Search code examples
clanguage-lawyerbinaryfilesfgetc

Is it possible to confuse EOF with a normal byte value when using fgetc?


We often use fgetc like this:

int c;
while ((c = fgetc(file)) != EOF)
{
    // do stuff
}

Theoretically, if a byte in the file has the value of EOF, this code is buggy - it will break the loop early and fail to process the whole file. Is this situation possible?

As far as I understand, fgetc internally casts a byte read from the file to unsigned char and then to int, and returns it. This will work if the range of int is greater than that of unsigned char.

What happens if it's not (probably then sizeof(int)=1)?

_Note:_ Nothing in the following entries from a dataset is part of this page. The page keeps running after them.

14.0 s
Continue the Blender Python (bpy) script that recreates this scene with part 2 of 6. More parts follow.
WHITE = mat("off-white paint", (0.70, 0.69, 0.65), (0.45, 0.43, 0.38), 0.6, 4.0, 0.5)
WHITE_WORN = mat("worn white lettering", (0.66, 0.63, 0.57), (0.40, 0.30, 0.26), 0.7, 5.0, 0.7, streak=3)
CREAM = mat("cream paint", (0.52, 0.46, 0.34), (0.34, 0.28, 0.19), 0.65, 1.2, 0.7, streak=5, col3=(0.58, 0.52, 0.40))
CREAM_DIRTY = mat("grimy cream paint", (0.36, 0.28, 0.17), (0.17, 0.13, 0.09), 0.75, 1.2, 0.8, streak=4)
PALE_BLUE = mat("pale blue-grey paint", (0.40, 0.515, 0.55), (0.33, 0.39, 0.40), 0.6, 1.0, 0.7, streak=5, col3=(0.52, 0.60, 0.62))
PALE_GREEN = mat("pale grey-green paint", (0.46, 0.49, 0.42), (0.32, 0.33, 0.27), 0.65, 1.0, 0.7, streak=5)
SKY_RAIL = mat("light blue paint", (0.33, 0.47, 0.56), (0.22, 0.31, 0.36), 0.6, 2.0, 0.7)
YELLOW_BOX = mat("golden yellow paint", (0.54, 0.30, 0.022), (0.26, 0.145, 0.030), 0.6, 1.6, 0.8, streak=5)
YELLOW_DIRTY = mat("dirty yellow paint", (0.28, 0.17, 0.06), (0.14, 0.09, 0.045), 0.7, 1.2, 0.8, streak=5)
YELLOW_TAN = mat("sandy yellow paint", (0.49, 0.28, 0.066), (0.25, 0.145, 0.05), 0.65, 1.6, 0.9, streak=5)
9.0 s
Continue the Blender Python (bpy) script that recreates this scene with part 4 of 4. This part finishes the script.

  • Will fgetc read a legitimate data equal to EOF from a file sometimes?
  • Will it alter the data it read from the file to avoid the single value EOF?
  • Will fgetc be an unimplemented function?
  • Will EOF be of another type, like long?

I could make my code fool-proof by an extra check:

int c;
for (;;)
{
    c = fgetc(file);
    if (feof(file))
        break;
    // do stuff
}

It is necessary if I want maximum portability?


Solution

  • Yes, c = fgetc(file); if (feof(file)) does work for maximum portability. It works in general and also when the unsigned char and int have the same number of unique values. This occurs on rare platforms with char, signed char, unsigned char, short, unsigned short, int, unsigned all using the same bit width and width of range.

    Note that feof(file)) is insufficient. Code should also check for ferror(file).

    int c;
    for (;;)
    {
        c = fgetc(file);
        if (c == EOF) {
          if (feof(file)) break;
          if (ferror(file)) break;
        }
        // do stuff
    }